L’année 2024 n’a pas failli à la règle: aucun joueur africain n’a été nominé, seuls quelques joueurs européens d’origine africaine sauvent l’honneur du continent. On pensait que l’excellent parcours d’Achraf Hakimi, cette année, allait lui permettre de franchir une étape supplémentaire. Il l’aurait mérité tant son impact sur le jeu du PSG, demi-finaliste de la Ligue des champions, et son parcours aux Jeux Olympiques ont été importants. Ce ne sera pas le cas. Les critères de choix des nominés restent obscurs, même si les votes par la suite sont transparents.

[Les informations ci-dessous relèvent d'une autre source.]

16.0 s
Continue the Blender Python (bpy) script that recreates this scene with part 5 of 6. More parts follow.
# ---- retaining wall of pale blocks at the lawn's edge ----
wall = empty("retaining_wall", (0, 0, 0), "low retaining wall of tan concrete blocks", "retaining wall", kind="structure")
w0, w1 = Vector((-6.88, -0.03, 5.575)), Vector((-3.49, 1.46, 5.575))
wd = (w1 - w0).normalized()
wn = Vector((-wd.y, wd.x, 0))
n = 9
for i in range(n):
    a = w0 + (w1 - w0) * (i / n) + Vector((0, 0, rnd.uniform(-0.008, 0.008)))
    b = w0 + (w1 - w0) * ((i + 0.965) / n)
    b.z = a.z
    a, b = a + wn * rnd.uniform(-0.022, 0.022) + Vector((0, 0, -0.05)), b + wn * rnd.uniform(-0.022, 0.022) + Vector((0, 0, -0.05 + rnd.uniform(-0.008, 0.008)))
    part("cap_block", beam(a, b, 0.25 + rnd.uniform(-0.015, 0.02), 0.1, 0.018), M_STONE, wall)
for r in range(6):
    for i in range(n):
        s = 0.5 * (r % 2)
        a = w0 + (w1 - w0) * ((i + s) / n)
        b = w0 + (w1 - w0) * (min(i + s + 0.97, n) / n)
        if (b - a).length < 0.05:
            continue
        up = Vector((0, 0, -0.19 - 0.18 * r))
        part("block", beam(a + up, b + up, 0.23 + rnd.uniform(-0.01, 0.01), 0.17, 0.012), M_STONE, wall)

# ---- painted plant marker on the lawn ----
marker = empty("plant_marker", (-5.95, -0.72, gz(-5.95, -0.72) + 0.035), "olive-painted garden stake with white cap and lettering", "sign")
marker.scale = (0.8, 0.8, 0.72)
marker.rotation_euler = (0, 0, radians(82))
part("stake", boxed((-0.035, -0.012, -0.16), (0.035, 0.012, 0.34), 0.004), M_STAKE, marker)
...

Tous les Marocains vont, par conséquent, se replier sur les trophées individuels de la CAF. Ce trophée, créé en 1992, fait suite à une autre création de France Football, bien plus ancienne: le Ballon d’Or africain, dont la première édition remonte à 1970.
En plus de récompenser le meilleur joueur européen de l’année, la création du Ballon d’Or avait pour objectif la production de contenus médias. Au début des années 60 jusqu’en 80, la trêve hivernale en Europe s’étendait sur une longue période allant de la mi-décembre à fin janvier. Il n’y avait pratiquement rien à écrire pendant cette période, à part donner quelques résultats de matchs amicaux entre clubs. L’idée a alors germé de créer un trophée individuel pour booster les ventes pendant les fêtes de fin d’année.
C’est la même réflexion qui a conduit, quelques années plus tard, au lancement du Ballon d’Or africain. France Football avait un capital lecteur important en Afrique francophone. À cette époque, beaucoup de Français étaient installés sur place et travaillaient dans le cadre de la coopération française. Ils n’étaient pas seuls à lire l’hebdomadaire: de jeunes cadres locaux s’intéressaient à l’actualité sportive. Il fallait les fidéliser en créant un supplément Afrique et, plus tard, une récompense individuelle dédiée. Il faut dire que l’Afrique venait de participer à sa première Coupe du Monde, avec une participation plus qu’honorable de l’équipe nationale marocaine à Mexico en 1970.
Entre 1970 et 1994, trois Marocains ont brillé et remporté le trophée: Ahmed Faras en 1975, ce trophée venait récompenser trois à quatre années de rayonnement du joueur sur la scène africaine. Il était redouté et admiré sur tous les stades où il s’est produit. Curieusement, il ne sera pas élu en 1976, alors qu’il était capitaine de l’équipe championne d’Afrique. Mohamed Timoumi en 1985, l’année de la première victoire d’une équipe marocaine, l’AS FAR, en Coupe d’Afrique des champions, et Zaki en 1986, l’année de la première qualification d’une équipe africaine au second tour de la Coupe du Monde. Le Ballon d’Or africain ne sera plus attribué à partir de 1994. La création, par la CAF, du prix du meilleur joueur de l’année en 1992 va mettre un terme à cette saga. Depuis, seul le Marocain Mustapha Hadji a pu être désigné en 1998, à l’issue d’un vote des fédérations affiliées à la CAF. Le parcours exceptionnel du Maroc en 2022 au Qatar n’a pas convaincu les votants. Qu’en sera-t-il pour 2024? Le parcours des Marocains aux Jeux Olympiques aura-t-il un impact sur les votants? On verra. Dans la vie, comme dit l’adage: «Il vaut mieux espérer qu’attendre».